**Do this:** Leave out the pictures and transcribe everything else exactly.

## START Information supplied

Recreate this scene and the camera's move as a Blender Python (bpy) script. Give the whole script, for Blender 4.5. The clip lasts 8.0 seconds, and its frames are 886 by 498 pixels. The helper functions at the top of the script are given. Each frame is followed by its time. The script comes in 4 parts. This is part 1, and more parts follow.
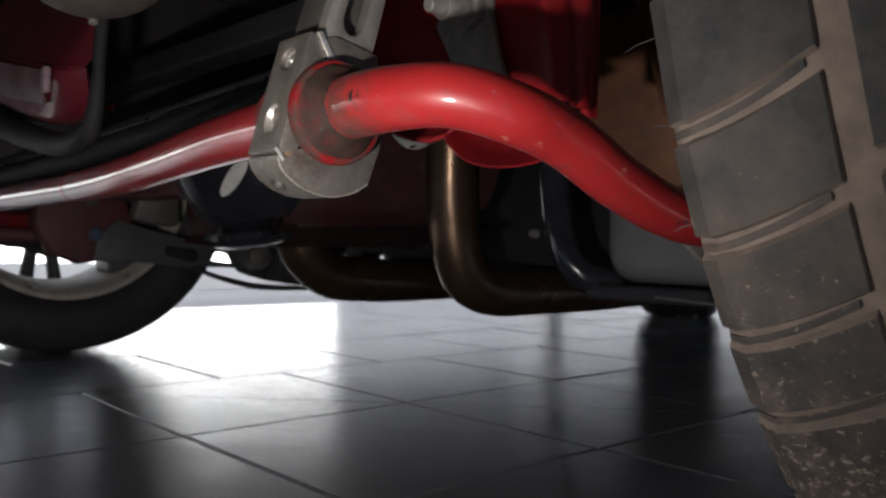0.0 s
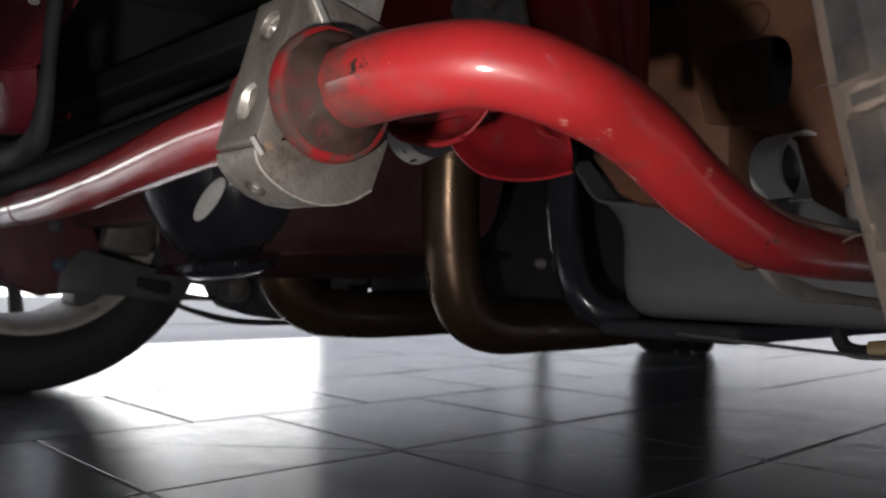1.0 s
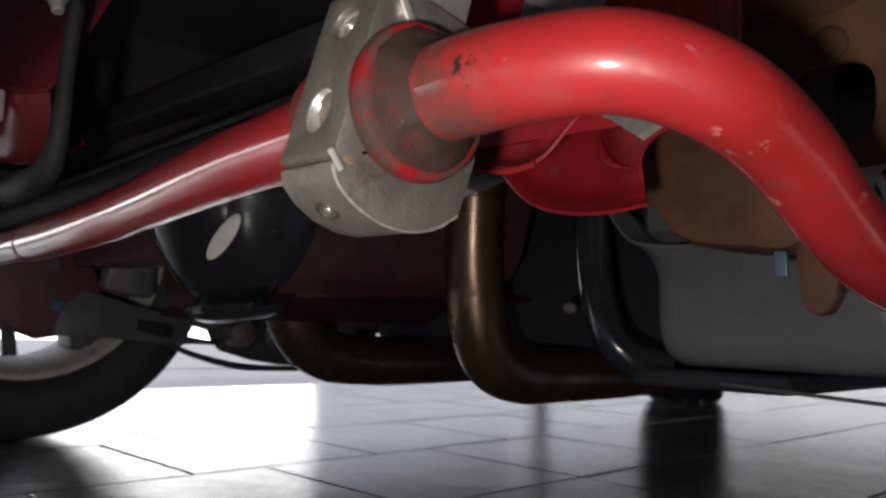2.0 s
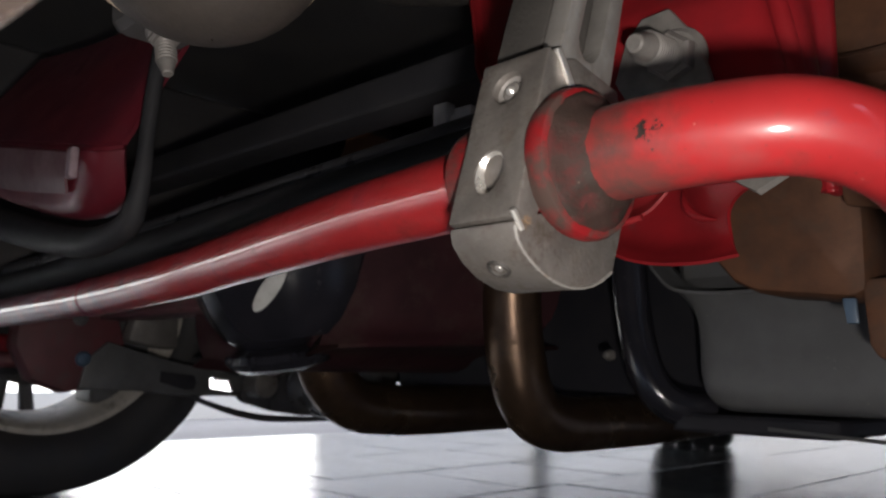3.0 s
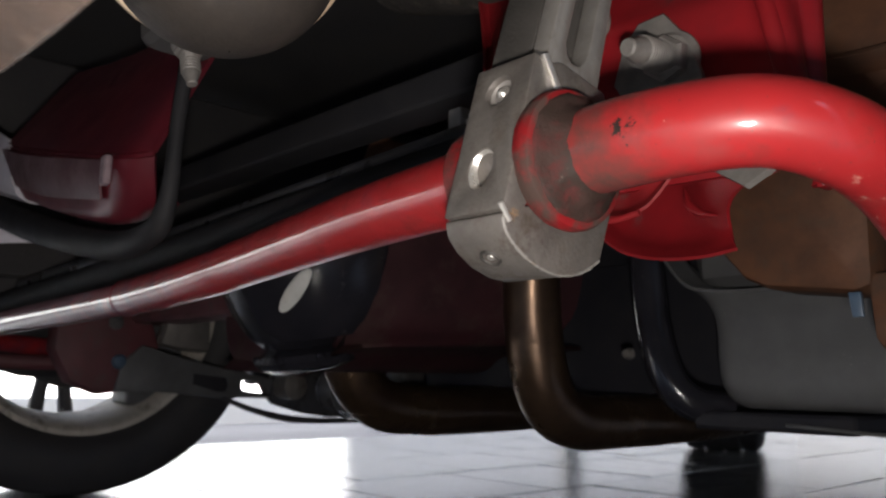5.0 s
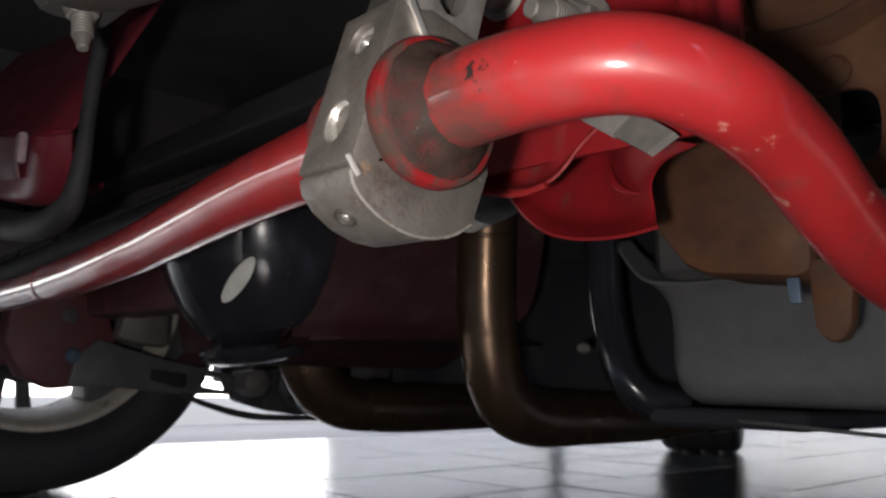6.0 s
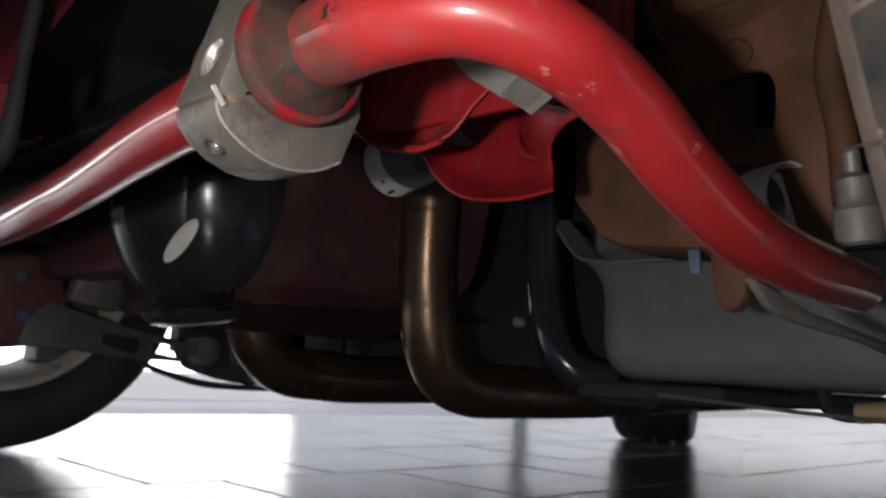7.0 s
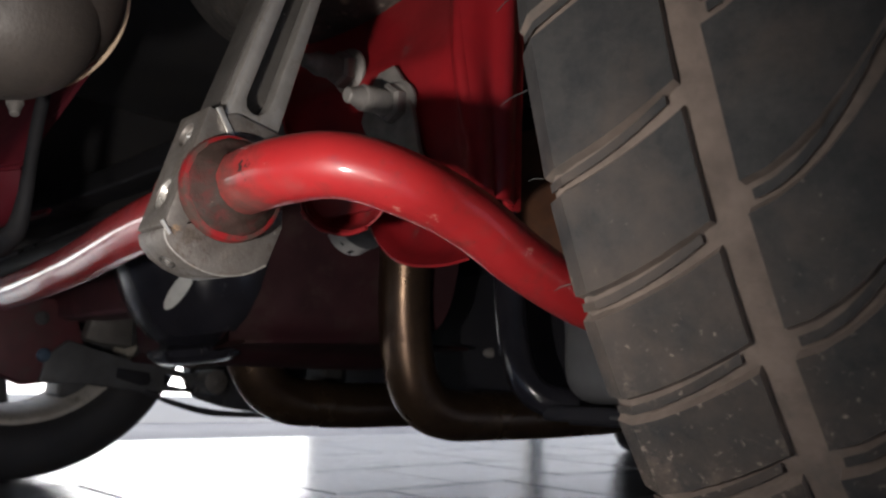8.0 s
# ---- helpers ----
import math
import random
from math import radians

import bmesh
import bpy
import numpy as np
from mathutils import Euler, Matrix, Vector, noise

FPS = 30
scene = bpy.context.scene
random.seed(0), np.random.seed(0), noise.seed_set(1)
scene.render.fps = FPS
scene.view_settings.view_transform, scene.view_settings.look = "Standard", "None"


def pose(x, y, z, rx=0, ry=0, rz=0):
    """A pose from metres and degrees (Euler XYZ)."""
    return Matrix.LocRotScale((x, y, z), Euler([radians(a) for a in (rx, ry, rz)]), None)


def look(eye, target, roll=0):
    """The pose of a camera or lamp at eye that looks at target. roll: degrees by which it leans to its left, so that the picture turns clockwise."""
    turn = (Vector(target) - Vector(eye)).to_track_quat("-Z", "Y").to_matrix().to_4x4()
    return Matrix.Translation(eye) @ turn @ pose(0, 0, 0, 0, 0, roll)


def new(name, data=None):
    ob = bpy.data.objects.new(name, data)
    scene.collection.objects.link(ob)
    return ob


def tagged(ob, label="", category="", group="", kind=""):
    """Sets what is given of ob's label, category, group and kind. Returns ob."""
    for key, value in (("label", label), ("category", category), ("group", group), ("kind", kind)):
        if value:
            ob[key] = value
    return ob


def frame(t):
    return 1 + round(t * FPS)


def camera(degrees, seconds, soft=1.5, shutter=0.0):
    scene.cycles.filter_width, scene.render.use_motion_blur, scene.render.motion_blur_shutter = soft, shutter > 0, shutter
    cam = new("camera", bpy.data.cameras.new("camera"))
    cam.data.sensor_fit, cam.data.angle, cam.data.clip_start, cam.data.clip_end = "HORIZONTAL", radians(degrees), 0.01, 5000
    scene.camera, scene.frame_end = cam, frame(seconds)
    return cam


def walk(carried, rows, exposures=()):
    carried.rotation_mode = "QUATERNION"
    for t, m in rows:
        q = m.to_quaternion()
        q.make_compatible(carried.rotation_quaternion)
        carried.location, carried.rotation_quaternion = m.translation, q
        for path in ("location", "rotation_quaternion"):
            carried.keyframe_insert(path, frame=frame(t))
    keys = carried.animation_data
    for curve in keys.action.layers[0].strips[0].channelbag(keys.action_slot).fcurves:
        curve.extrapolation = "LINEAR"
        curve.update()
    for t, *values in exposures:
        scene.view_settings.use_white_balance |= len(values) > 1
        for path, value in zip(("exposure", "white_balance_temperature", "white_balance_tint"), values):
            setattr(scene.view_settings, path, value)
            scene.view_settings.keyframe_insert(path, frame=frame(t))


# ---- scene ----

## END Information supplied

**Exercise output:**
Recreate this scene and the camera's move as a Blender Python (bpy) script. Give the whole script, for Blender 4.5. The clip lasts 8.0 seconds, and its frames are 886 by 498 pixels. The helper functions at the top of the script are given. Each frame is followed by its time. The script comes in 4 parts. This is part 1, and more parts follow.
0.0 s
1.0 s
2.0 s
3.0 s
5.0 s
6.0 s
7.0 s
8.0 s
# ---- helpers ----
import math
import random
from math import radians

import bmesh
import bpy
import numpy as np
from mathutils import Euler, Matrix, Vector, noise

FPS = 30
scene = bpy.context.scene
random.seed(0), np.random.seed(0), noise.seed_set(1)
scene.render.fps = FPS
scene.view_settings.view_transform, scene.view_settings.look = "Standard", "None"


def pose(x, y, z, rx=0, ry=0, rz=0):
    """A pose from metres and degrees (Euler XYZ)."""
    return Matrix.LocRotScale((x, y, z), Euler([radians(a) for a in (rx, ry, rz)]), None)


def look(eye, target, roll=0):
    """The pose of a camera or lamp at eye that looks at target. roll: degrees by which it leans to its left, so that the picture turns clockwise."""
    turn = (Vector(target) - Vector(eye)).to_track_quat("-Z", "Y").to_matrix().to_4x4()
    return Matrix.Translation(eye) @ turn @ pose(0, 0, 0, 0, 0, roll)


def new(name, data=None):
    ob = bpy.data.objects.new(name, data)
    scene.collection.objects.link(ob)
    return ob


def tagged(ob, label="", category="", group="", kind=""):
    """Sets what is given of ob's label, category, group and kind. Returns ob."""
    for key, value in (("label", label), ("category", category), ("group", group), ("kind", kind)):
        if value:
            ob[key] = value
    return ob


def frame(t):
    return 1 + round(t * FPS)


def camera(degrees, seconds, soft=1.5, shutter=0.0):
    scene.cycles.filter_width, scene.render.use_motion_blur, scene.render.motion_blur_shutter = soft, shutter > 0, shutter
    cam = new("camera", bpy.data.cameras.new("camera"))
    cam.data.sensor_fit, cam.data.angle, cam.data.clip_start, cam.data.clip_end = "HORIZONTAL", radians(degrees), 0.01, 5000
    scene.camera, scene.frame_end = cam, frame(seconds)
    return cam


def walk(carried, rows, exposures=()):
    carried.rotation_mode = "QUATERNION"
    for t, m in rows:
        q = m.to_quaternion()
        q.make_compatible(carried.rotation_quaternion)
        carried.location, carried.rotation_quaternion = m.translation, q
        for path in ("location", "rotation_quaternion"):
            carried.keyframe_insert(path, frame=frame(t))
    keys = carried.animation_data
    for curve in keys.action.layers[0].strips[0].channelbag(keys.action_slot).fcurves:
        curve.extrapolation = "LINEAR"
        curve.update()
    for t, *values in exposures:
        scene.view_settings.use_white_balance |= len(values) > 1
        for path, value in zip(("exposure", "white_balance_temperature", "white_balance_tint"), values):
            setattr(scene.view_settings, path, value)
            scene.view_settings.keyframe_insert(path, frame=frame(t))


# ---- scene ----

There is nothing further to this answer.